*Description of the task*
Word for word, copy all the data and drop the pictures.

*Data section*

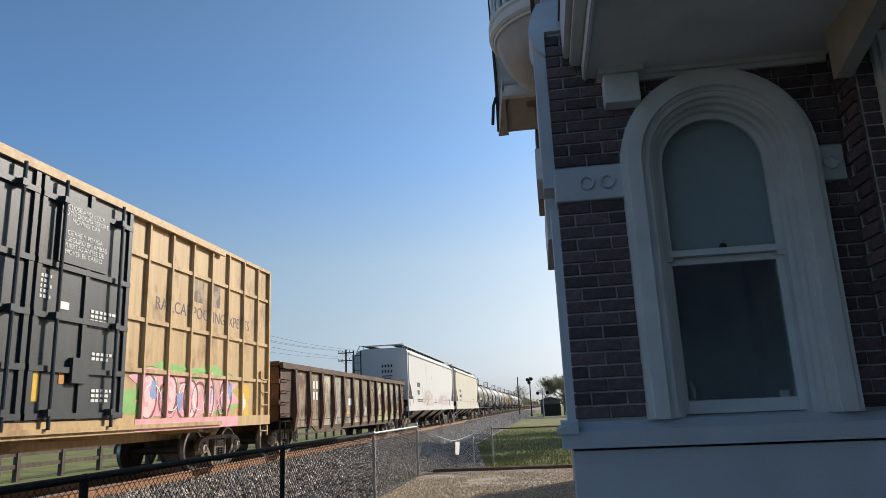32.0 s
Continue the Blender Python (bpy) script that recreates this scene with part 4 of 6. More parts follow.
def repaint(car, paint, also=(), ribs=None, ribbed=("rib", "side_sill", "top_chord")):
    for o in car.children_recursive:
        if o.name.split(".")[0] in PAINTED or o.name.split(".")[0] in also:
            o.material_slots[0].link = "OBJECT"
            o.material_slots[0].material = ribs if ribs and o.name.split(".")[0] in ribbed else paint


# ======== ground, track ========
def sheet(name, x0, x1, y0, y1, z, material, label, category, nx=1, ny=1, height=None, kind="structure"):
    bm = bmesh.new()
    grid = [[bm.verts.new((x0 + (x1 - x0) * i / nx, y0 + (y1 - y0) * j / ny, 0)) for i in range(nx + 1)] for j in range(ny + 1)]
    for r in grid:
        for v in r:
            v.co.z = z if height is None else height(v.co.x, v.co.y)
    for j in range(ny):
        for i in range(nx):
            bm.faces.new((grid[j][i], grid[j][i + 1], grid[j + 1][i + 1], grid[j + 1][i]))
    return thing(name, bm, material, label, category, kind=kind)


sheet("ground", -1500, 1500, -400, 3500, GROUND - 0.03, M["grass"], "flat green and dry grass land to the horizon", "ground")


def bed_height(x, y):
    d = abs(x - TRACK)
    if d < 2.2:
        return RAIL - 0.20
    t = min(1, (d - 2.2) / 3.3)
    return RAIL - 0.20 + (GROUND + 0.03 - RAIL + 0.20) * t + 0.03 * noise.noise(Vector((x * 1.3, y * 1.3, 0)))


bed = sheet("track_bed", TRACK - 5.6, TRACK + 5.6, -40, 240, 0, M["ballast"], "grey crushed-stone ballast bed under the track", "ballast", 28, 420, bed_height)
sheet("track_bed_far", TRACK - 5.6, TRACK + 5.6, 240, 1400, 0, M["ballast"], "grey ballast bed running to the horizon", "ballast", 16, 20, bed_height)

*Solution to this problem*
32.0 s
Continue the Blender Python (bpy) script that recreates this scene with part 4 of 6. More parts follow.
def repaint(car, paint, also=(), ribs=None, ribbed=("rib", "side_sill", "top_chord")):
    for o in car.children_recursive:
        if o.name.split(".")[0] in PAINTED or o.name.split(".")[0] in also:
            o.material_slots[0].link = "OBJECT"
            o.material_slots[0].material = ribs if ribs and o.name.split(".")[0] in ribbed else paint


# ======== ground, track ========
def sheet(name, x0, x1, y0, y1, z, material, label, category, nx=1, ny=1, height=None, kind="structure"):
    bm = bmesh.new()
    grid = [[bm.verts.new((x0 + (x1 - x0) * i / nx, y0 + (y1 - y0) * j / ny, 0)) for i in range(nx + 1)] for j in range(ny + 1)]
    for r in grid:
        for v in r:
            v.co.z = z if height is None else height(v.co.x, v.co.y)
    for j in range(ny):
        for i in range(nx):
            bm.faces.new((grid[j][i], grid[j][i + 1], grid[j + 1][i + 1], grid[j + 1][i]))
    return thing(name, bm, material, label, category, kind=kind)


sheet("ground", -1500, 1500, -400, 3500, GROUND - 0.03, M["grass"], "flat green and dry grass land to the horizon", "ground")


def bed_height(x, y):
    d = abs(x - TRACK)
    if d < 2.2:
        return RAIL - 0.20
    t = min(1, (d - 2.2) / 3.3)
    return RAIL - 0.20 + (GROUND + 0.03 - RAIL + 0.20) * t + 0.03 * noise.noise(Vector((x * 1.3, y * 1.3, 0)))


bed = sheet("track_bed", TRACK - 5.6, TRACK + 5.6, -40, 240, 0, M["ballast"], "grey crushed-stone ballast bed under the track", "ballast", 28, 420, bed_height)
sheet("track_bed_far", TRACK - 5.6, TRACK + 5.6, 240, 1400, 0, M["ballast"], "grey ballast bed running to the horizon", "ballast", 16, 20, bed_height)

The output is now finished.